Knowledge, so we’re told, is power. Therefore, as that prevailing wisdom suggests, the more knowledge a business possesses, the better its prospects are. I have no desire to sound contrary for the sake of it, but feel that I must sound something of a contradictory tone.
Reflecting on recent conversations with peers, partners and clients in a range of different industries, I think that it is indeed possible to have too much material. Having amassed vast data riches, they have come to acknowledge that possessing and understanding it can be two entirely different things.
Some have only realised this after considering all the effort and expense of trying to ready themselves for the implementation of the General Data Protection Regulation (GDPR) in May next year. Much publicity about its impact has focused on the need to have as much statistical material as possible. It’s worth pointing out, though, that the Regulation is explicit in only allowing companies to retain information which is “adequate, relevant and limited to what is necessary”.
However, too much is not just a potential problem from a regulatory point of view. I believe that, in addition to observing due process, it’s imperative that firms are able to establish a data strategy which is clear to individuals at all levels of a business.

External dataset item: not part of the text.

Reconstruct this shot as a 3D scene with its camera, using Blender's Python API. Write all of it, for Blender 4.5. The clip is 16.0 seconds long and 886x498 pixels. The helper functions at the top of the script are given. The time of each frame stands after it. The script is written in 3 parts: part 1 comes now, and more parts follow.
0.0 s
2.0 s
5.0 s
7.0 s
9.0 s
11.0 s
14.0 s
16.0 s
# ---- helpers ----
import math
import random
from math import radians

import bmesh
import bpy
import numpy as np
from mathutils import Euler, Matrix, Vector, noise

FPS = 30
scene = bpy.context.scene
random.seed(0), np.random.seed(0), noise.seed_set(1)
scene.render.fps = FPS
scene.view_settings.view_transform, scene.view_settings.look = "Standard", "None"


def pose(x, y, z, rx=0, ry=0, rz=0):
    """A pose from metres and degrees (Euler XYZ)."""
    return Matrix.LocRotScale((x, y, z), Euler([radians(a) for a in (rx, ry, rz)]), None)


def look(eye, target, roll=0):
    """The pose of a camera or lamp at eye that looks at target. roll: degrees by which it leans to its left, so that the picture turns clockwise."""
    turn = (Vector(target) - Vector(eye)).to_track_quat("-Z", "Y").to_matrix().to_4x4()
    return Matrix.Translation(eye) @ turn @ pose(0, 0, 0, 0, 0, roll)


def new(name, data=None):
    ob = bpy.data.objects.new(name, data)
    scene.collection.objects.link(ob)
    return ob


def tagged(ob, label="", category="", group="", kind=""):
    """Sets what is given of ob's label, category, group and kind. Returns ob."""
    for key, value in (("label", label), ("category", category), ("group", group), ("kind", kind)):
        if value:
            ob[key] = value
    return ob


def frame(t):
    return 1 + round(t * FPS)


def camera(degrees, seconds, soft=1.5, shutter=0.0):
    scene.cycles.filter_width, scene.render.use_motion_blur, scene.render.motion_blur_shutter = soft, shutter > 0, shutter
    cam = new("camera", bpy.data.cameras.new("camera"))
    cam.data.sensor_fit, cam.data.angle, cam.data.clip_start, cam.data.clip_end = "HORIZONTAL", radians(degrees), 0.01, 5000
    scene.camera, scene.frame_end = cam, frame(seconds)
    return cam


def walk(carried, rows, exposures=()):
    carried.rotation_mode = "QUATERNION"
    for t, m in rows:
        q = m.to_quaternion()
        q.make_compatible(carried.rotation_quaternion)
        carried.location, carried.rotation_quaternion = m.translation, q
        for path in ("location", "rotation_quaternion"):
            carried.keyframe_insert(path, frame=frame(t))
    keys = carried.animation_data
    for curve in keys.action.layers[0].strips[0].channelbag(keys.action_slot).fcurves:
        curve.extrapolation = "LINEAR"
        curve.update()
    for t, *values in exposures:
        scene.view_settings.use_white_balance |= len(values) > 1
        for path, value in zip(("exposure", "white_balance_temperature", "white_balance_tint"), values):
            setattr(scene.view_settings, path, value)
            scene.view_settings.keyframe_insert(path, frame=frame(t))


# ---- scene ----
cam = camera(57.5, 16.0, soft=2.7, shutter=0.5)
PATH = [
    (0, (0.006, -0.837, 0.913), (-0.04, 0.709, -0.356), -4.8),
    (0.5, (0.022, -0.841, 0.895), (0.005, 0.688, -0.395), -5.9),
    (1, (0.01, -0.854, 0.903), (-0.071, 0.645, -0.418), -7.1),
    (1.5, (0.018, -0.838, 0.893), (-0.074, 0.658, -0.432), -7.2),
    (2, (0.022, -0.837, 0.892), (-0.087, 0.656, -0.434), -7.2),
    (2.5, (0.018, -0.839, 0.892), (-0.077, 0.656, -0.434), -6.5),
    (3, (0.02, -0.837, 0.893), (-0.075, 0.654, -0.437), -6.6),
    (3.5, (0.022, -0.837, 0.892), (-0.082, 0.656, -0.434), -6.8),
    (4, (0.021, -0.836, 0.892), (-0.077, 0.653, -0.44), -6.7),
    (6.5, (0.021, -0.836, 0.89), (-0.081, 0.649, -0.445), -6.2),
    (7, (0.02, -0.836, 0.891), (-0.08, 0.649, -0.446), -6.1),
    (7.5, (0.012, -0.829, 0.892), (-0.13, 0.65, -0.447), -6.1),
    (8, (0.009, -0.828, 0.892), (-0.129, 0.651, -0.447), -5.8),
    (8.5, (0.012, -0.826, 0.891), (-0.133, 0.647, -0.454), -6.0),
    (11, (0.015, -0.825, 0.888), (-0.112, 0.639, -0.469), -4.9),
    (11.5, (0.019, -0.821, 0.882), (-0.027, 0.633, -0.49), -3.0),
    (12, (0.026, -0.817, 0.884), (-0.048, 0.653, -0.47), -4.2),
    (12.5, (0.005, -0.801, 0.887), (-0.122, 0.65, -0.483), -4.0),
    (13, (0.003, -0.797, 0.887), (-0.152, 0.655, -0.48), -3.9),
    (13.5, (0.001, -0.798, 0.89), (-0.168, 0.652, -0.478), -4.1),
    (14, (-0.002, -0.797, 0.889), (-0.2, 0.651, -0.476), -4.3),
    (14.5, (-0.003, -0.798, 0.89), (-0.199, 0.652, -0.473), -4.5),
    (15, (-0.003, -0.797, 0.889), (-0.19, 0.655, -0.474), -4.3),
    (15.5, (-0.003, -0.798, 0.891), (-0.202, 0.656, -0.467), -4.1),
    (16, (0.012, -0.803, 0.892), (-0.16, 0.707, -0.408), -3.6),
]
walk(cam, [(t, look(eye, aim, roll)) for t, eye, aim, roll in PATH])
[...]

Quite often, data acquires a sense of mystery: executives appreciate that it has some value, but don’t know how to extract it themselves and so delegate it to junior, usually more technical personnel because they’re thought more likely to figure out what to do with it. Then, there are those individuals who reckon that controlling data is the secret to building their own power base and so jealously repel others’ attempts to access it.
It’s behaviour which can lead to compartmentalisation and conflict, as well as a series of managers all of whom hold to their own version of what they believe the “truth” of commercial success to be. The opposite is, in fact, true. Companies which maintain a principle of shared ownership of a single truth - developed by colleagues skilled enough to be able to distinguish the most critical elements - are more able to prosper.
Google’s chief economist, Hal Varian, has gone on record as placing great value on how firms visualise and communicate data. While it’s vital firms have specialists who can reduce data down to the insights which really matter, those then need to be provided to directors and CEOs with the kind of clarity that enables them to make decisions better.
It’s equally important that such knowledge isn’t retained at the top of an organisation, but is shared with staff on the frontline to take almost instant actions immediately to address and improve local performance. Speed, as well as simplicity, is of the essence of successfully utilising data.
I was reminded of that while dealing with one client which we asked for the most recent tranche of data stretching back several months. It was presented to us on a trolley in dozens of boxes, each containing hundreds of pages of spreadsheets. This was actually a company keen both to abide by data regulations and to realise what potential existed in a picture of the “here and now”, not a statistical snapshot of recent history.